A more essential question concerns the vertical motion of the barium clouds: how much of the observed descent can be explained by natural gravitational settling, and how much is attributable to electric‑field–driven motion?
Aslo, in Sergienko et al., 2024, a vertical motion of ions was reported as an unexpected finding. Is there any connection to the current study?
4 Results and discussion
L193: This section 4 is titled “Results,” but in practice the material presented in Section 3 also contains results. The distinction between the two sections is therefore unclear.
L199 “for the altitude of approximately 230 km treated in this study,”: One of the most significant methodological questions in this study concerns how the lower‑F‑region electric field is being characterized when the mapped auroral structures are located at E‑region heights.
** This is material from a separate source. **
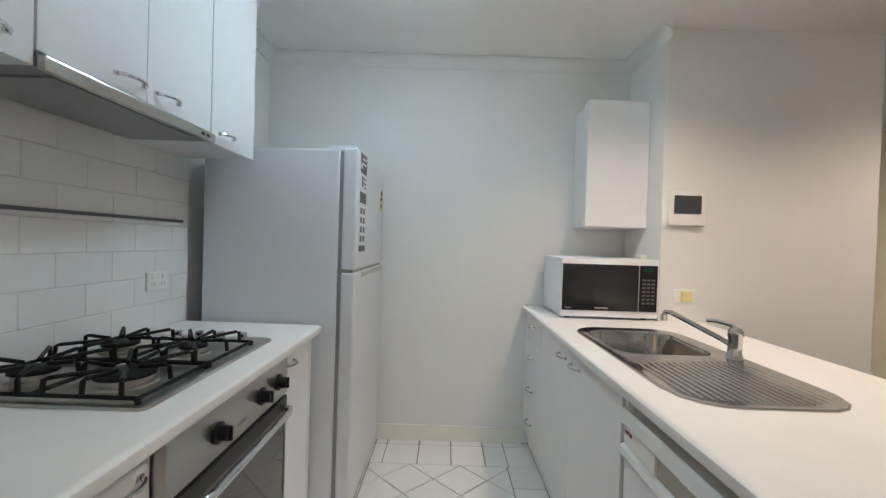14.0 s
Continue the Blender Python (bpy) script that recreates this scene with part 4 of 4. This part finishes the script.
for i in range(-6, 4):
    for j in range(-1, 14):
        if (i + j) % 2:
            p = clip([node(i + 1, j), node(i, j + 1), node(i - 1, j), node(i, j - 1)], FX0, FX1, FYA, FYB)
            if p:
                lay(p, kitchen_floor)
XS_N = [3.735, 3.775, 3.973, 4.17, 4.368, 4.56, 4.69, 4.87, 5.07, 5.27, 5.40]
XS_S = [3.735, 3.90, 4.03, 4.225, 4.42, 4.62, 4.69, 4.87, 5.07, 5.27, 5.40]
for xs, y0, y1 in ((XS_S, 0.932, 0.985), (XS_S, 0.985, FYA), (XS_N, FYB, FEND)):
    for x0, x1 in zip(xs, xs[1:]):
        lay([(x0, y0), (x1, y0), (x1, y1), (x0, y1)], kitchen_floor)
for j in range(9):
    y0, y1 = FYA + T * j, min(FYA + T * (j + 1), FYB)
    for x0, x1 in ((3.735, FX0), (FX1, 4.88), (4.88, 5.3)):
        lay([(x0, y0), (x1, y0), (x1, y1), (x0, y1)], kitchen_floor)
for i in range(9):
    for j in range(8):
        x0, y0 = E1 + 0.005 + T * i, max(3.052, 2.935 + T * j)
        x1, y1 = min(x0 + T, 7.215), min(2.935 + T * (j + 1), 4.495)
        if x1 - x0 > 0.03 and y1 - y0 > 0.03:
            lay([(x0, y0), (x1, y0), (x1, y1), (x0, y1)], laundry_floor)
for i in range(6):
    for j in range(9):
        x0, y0 = 0.8 + 0.3 * i, 8.24 + 0.3 * j
        lay([(x0, y0), (x0 + 0.3, y0), (x0 + 0.3, y0 + 0.3), (x0, y0 + 0.3)], balcony, 0.0, TERRA)

splash = setting("splashback", box(5.4132, 5.4295, 1.735, 3.028, TOP - 0.02, 1.60), WGROUT, "white brick-bond wall tiles behind the cooktop", "splashback")
tw, th = 0.2, 0.1
row = 0
z = TOP + 0.002
while z < 1.59:
    y = 1.735 - (tw / 2 if row % 2 else 0)
    while y < 3.028:
        a, b = max(y, 1.737) + 0.0012, min(y + tw, 3.026) - 0.0012
        if b - a > 0.02:
            part("tile", box(5.4118, 5.4185, a, b, z + 0.0012, min(z + th, 1.598) - 0.0012, bevel=0.0015, seg=1), WTILE, splash)
        y += tw
    z += th
    row += 1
The manuscript does not clearly explain the physical justification for interpreting an electric field at 230 km based on features mapped to ~120 km. The E‑region is highly collisional compared to lower F-region, so the electrodynamic behavior, and therefore the inferred electric field may be sustainably different.
L 213 “a function of distance from the auroral arc”:
One of the central viewpoints of this manuscript is the characterization of the electric field as a function of distance from the auroral arc, then compared with modeled fields derived from IMAGE data. The manuscript would rather benefit from a clearer explanation of the importance and novelty of measurements themselves relative to previous work. A brief comparison to Marklund (1984) is provided at the end, but this seems insufficient, unless there has been no significant progress in electric‑field measurements over the past 40 years prior to the BROR experiment.
L220/ L238 “Figure 13/14”. How can one interpret the values of this equivalent current in terms of electric field and altitudes? In addition, it would be helpful to show the location of Esrange as well as the auroral arc on the map to aid interpretation. Ideally , Figure 14 can be also overlaid there to provide a complete visualizing of the results in order to support conclusion of the manuscript.